There is a huge disparity between ‘costume’ clothing and ‘historical dress’ clothing. Apart from the obvious points such as cut, fabric, and quality of construction, it often is the little details that give the clothing a truly authentic feel, which is especially important for museums and history re-enactors. As in all things to do with my work, it is the historical context that I’m really interested in. So as well as making the buttons, I want to know what items of clothing they would have been added to.  Every time I look at or handle an extant/antique item of clothing, I can’t help but feel a thrill of excitement. I always imagine the person that wore it, made it or sold it; where, to whom, what were their lives like? 

Although I no longer make the historical dress items, I do continue to make Dorset buttons (Blandford Cartwheels, the basic Crosswheel, Bird’s Eyes and Singletons), for individuals and tv productions, and my interest in them certainly hasn’t waned. I am always finding new buttons to make, new techniques to battle with. Dorset High Tops have always fascinated me. So tiny and yet so well crafted. I was, as you can imagine, delighted to find that Henry’s Buttons are now selling a wooden mould to make them with. As of yet I haven’t quite got round to trying it out, but cannot wait to do so. Recently I also come across a book by Olivia Pass; “Dorset Feather Stitchery”, which shows the Dorset buttons being used on aprons, dresses and needlework items back in the 1950s. It was in the 1950s that more interest was garnered in the world of Dorset buttons via a WI (Women’s Institute) ‘How to’ card. And so yes, the Dorset button industry on a commercial level collapsed around the mid 1800s, yet it clearly was never truly lost. Individuals most likely in Dorset were still making this piece of their local history, even just to use on smocks and other forms of clothing or needlework items.

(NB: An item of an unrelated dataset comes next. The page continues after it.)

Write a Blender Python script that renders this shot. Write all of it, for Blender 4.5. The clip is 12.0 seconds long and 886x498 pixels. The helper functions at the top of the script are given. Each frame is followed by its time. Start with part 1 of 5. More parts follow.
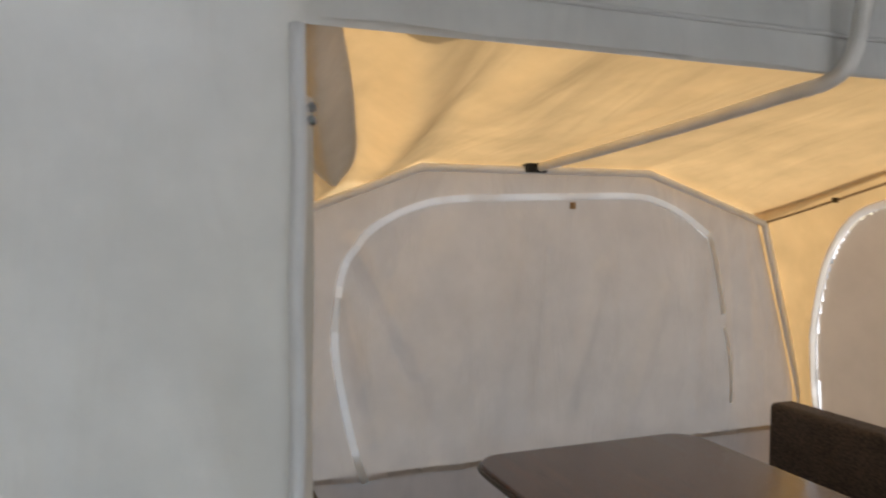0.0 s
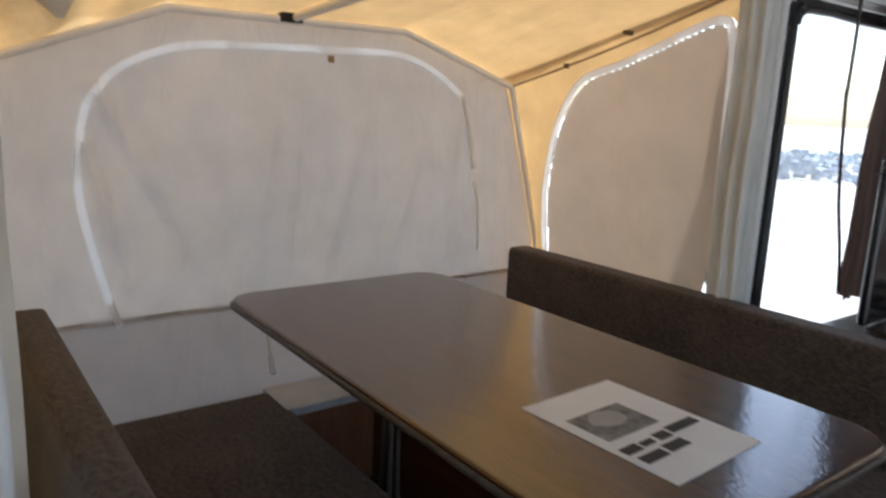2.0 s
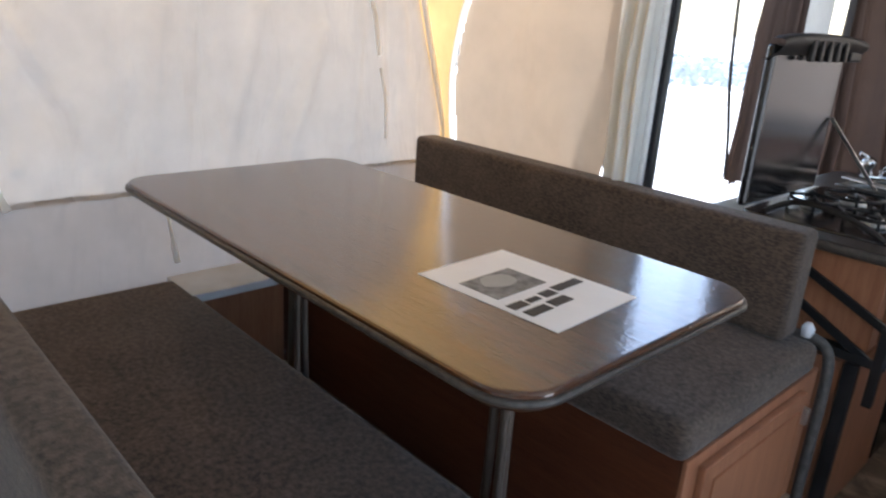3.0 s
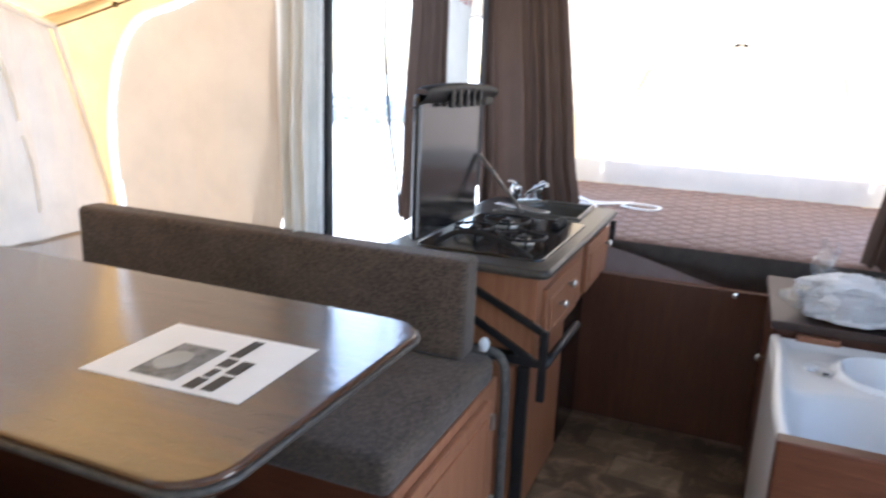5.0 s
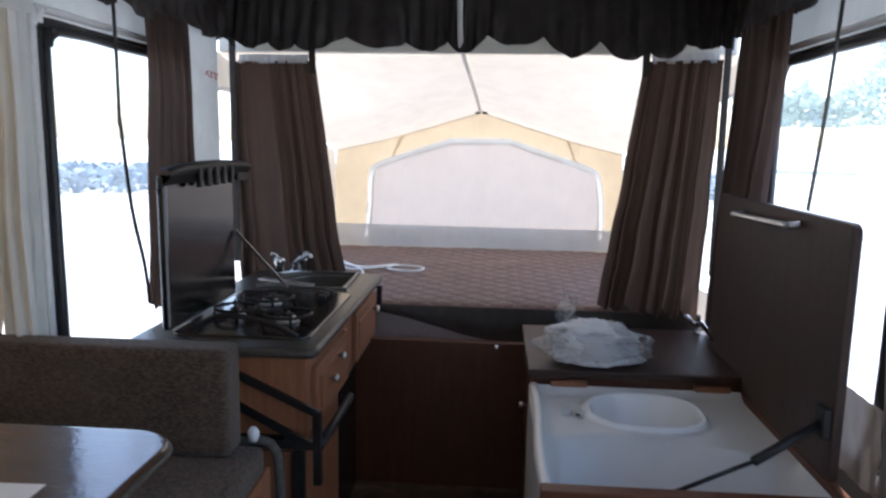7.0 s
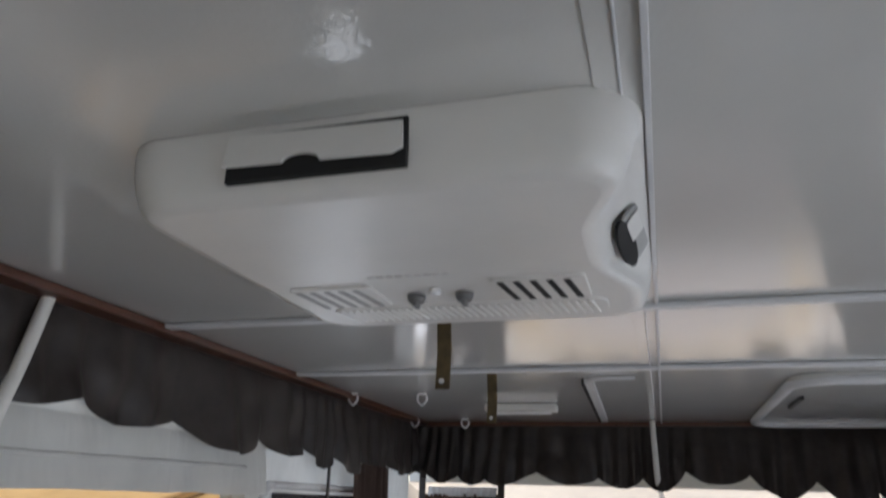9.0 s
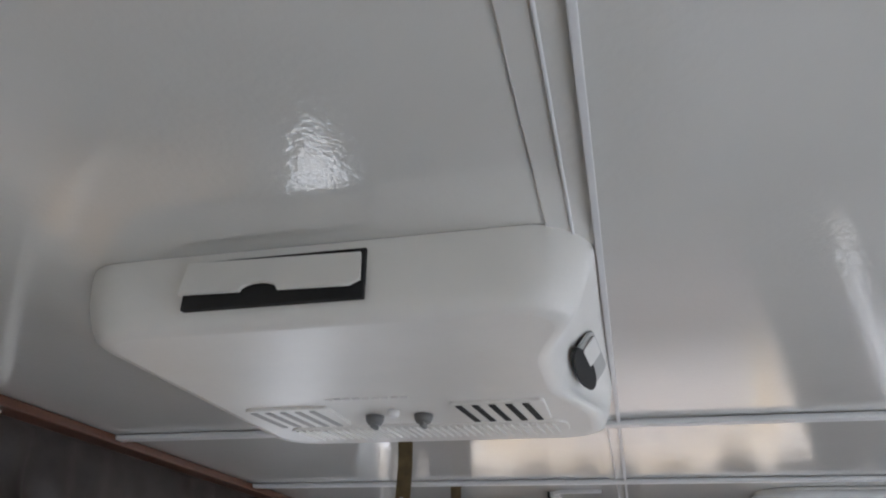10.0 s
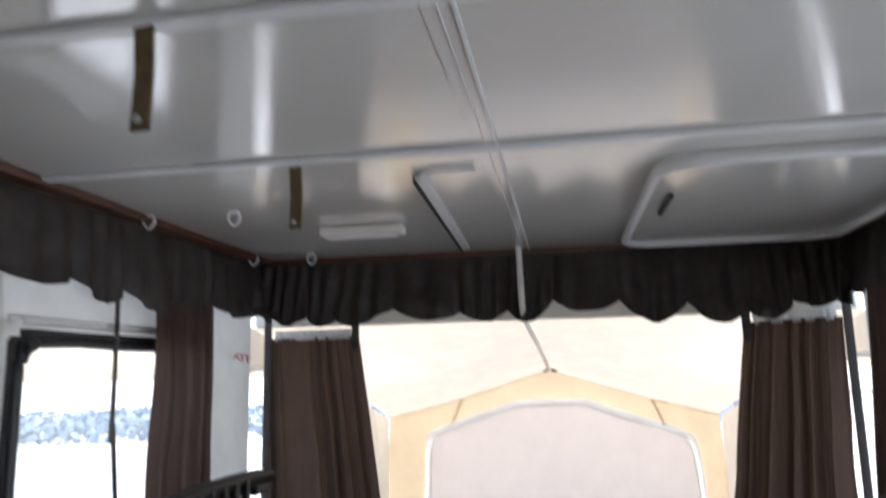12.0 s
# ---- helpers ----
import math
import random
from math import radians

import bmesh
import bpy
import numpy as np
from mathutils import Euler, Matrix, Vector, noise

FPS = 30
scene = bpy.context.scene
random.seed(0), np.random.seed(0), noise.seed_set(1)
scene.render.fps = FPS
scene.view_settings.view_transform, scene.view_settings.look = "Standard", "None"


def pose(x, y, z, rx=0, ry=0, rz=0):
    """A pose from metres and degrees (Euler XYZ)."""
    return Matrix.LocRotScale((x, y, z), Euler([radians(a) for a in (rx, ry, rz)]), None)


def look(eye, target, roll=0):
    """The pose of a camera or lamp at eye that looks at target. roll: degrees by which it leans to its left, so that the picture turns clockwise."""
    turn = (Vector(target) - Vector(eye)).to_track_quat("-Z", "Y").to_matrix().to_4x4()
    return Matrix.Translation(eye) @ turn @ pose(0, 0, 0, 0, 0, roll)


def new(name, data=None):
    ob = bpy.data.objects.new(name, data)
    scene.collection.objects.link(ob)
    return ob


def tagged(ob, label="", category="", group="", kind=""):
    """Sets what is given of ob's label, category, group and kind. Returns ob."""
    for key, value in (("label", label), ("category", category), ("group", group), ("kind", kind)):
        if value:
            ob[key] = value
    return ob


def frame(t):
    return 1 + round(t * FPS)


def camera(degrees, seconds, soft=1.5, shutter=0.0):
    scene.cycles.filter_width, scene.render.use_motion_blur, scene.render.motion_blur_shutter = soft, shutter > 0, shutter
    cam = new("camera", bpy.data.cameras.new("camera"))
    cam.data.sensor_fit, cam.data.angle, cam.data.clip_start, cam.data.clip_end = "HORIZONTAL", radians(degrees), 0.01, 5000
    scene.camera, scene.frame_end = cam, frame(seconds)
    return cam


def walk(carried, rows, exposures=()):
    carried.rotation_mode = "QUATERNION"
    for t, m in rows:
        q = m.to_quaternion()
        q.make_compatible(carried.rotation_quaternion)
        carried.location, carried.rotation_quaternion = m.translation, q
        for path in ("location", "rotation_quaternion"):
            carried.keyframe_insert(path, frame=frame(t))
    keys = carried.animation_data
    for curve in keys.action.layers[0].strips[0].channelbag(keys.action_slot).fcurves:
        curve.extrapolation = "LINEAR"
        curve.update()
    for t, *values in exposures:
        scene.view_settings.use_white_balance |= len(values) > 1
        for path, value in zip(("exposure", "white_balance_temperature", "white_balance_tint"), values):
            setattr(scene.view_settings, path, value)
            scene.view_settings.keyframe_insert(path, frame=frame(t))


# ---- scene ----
cam = camera(64.1, 12.0, soft=2.1, shutter=0.4)
PATH = [
    (0, (0.652, 0.658, 1.39), (-1.209, 1.387, 1.317), 0.6),
    (0.5, (0.717, 0.719, 1.413), (-1.096, 1.548, 1.25), -0.6),
    (1, (0.742, 0.725, 1.403), (-0.989, 1.7, 1.168), 0.2),
    (1.5, (0.776, 0.727, 1.378), (-0.879, 1.813, 1.09), 1.5),
    (2, (0.819, 0.736, 1.327), (-0.751, 1.91, 0.932), 2.6),
    (2.5, (0.838, 0.732, 1.288), (-0.611, 2.002, 0.752), 3.2),
    (2.7, (0.854, 0.738, 1.281), (-0.565, 2.02, 0.694), 3.4),
    (4.3, (0.898, 0.755, 1.258), (-0.134, 2.313, 0.545), 2.7),
    (4.5, (0.907, 0.753, 1.28), (-0.057, 2.386, 0.642), 2.1),
    (5, (0.927, 0.778, 1.31), (0.184, 2.572, 0.83), 2.3),
    (5.5, (0.974, 0.783, 1.345), (0.499, 2.688, 0.965), 2.7),
    (6, (0.993, 0.803, 1.336), (0.783, 2.764, 1.0), 1.7),
    (6.5, (0.976, 0.81, 1.331), (0.873, 2.777, 0.986), 1.5),
    (6.7, (0.97, 0.811, 1.335), (0.862, 2.778, 0.993), 1.4),
    (8.3, (0.841, 0.792, 1.526), (0.345, 2.7, 1.865), 1.1),
    (8.5, (0.829, 0.787, 1.557), (0.307, 2.66, 2.023), 1.7),
    (9, (0.824, 0.778, 1.615), (0.271, 2.578, 2.289), 1.9),
    (9.5, (0.837, 0.765, 1.644), (0.35, 2.504, 2.503), 1.4),
    (10, (0.839, 0.764, 1.641), (0.387, 2.481, 2.561), 1.8),
    (10.5, (0.832, 0.791, 1.629), (0.412, 2.55, 2.485), 2.0),
    (11, (0.831, 0.875, 1.617), (0.439, 2.679, 2.387), 1.5),
    (11.5, (0.874, 1.042, 1.594), (0.487, 2.905, 2.213), 1.0),
    (12, (0.931, 1.22, 1.527), (0.606, 3.165, 1.865), -1.2),
]
EXPOSURES = [(0.0, 1.57, 6700, 10), (1.2, 1.70, 6600, 10), (2.0, 1.72, 6400, 10), (2.7, 2.30, 6200, 10), (4.3, 3.45, 6100, 10), (4.8, 3.27, 6000, 10), (5.5, 2.72, 5900, 10), (6.2, 2.17, 5850, 10), (7.5, 1.75, 5900, 10), (8.5, 1.45, 6200, 10), (9.5, 1.92, 6300, 10), (11.5, 2.08, 6400, 10), (12.0, 1.95, 6300, 10)]

walk(cam, [(t, look(eye, target, roll)) for t, eye, target, roll in PATH], EXPOSURES)

# ---- world, sun ----
world = bpy.data.worlds.new("sky")
scene.world = world
world.use_nodes = True
wn = world.node_tree
sky = wn.nodes.new("ShaderNodeTexSky")
sky.sky_type = "NISHITA"
sky.sun_disc = False
SUN_EL, SUN_AZ = 58.0, 12.0   # height, and degrees from +y towards +x
sky.sun_elevation = radians(SUN_EL)
sky.sun_rotation = radians(SUN_AZ)
sky.air_density, sky.dust_density = 1.0, 2.0
bg = wn.nodes["Background"]
bg.inputs[1].default_value = 0.15
wn.links.new(sky.outputs[0], bg.inputs[0])
sun = new("sun", bpy.data.lights.new("sun", "SUN"))
sun.data.energy, sun.data.angle, sun.data.color = 2.7, radians(0.6), (1.0, 0.97, 0.93)
sx = math.cos(radians(SUN_EL)) * math.sin(radians(SUN_AZ))
sy = math.cos(radians(SUN_EL)) * math.cos(radians(SUN_AZ))
sun.matrix_world = look((sx * 20, sy * 20, math.sin(radians(SUN_EL)) * 20), (0, 0, 0))


# ---- materials ----
def mat_new(name):
    m = bpy.data.materials.new(name)
    m.use_nodes = True
    m.node_tree.nodes.clear()
    return m, m.node_tree.nodes, m.node_tree.links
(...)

And lastly, I need to mention the other joy linked to Dorset button making. After many attempts, tears of frustration (and I truly mean that!), and “how the heck did anyone make these?!”, at some point along the way, something clicks, and the technique eventually slots into place in my hands or brain (or both), and that wonderful moment of “Yippee! I can do it too! How beautiful is that!” fills me with much pride and happiness, and, in turn, I feel that little bit more connected to all those people long ago who were involved with the industry that was ‘Dorset Buttony’.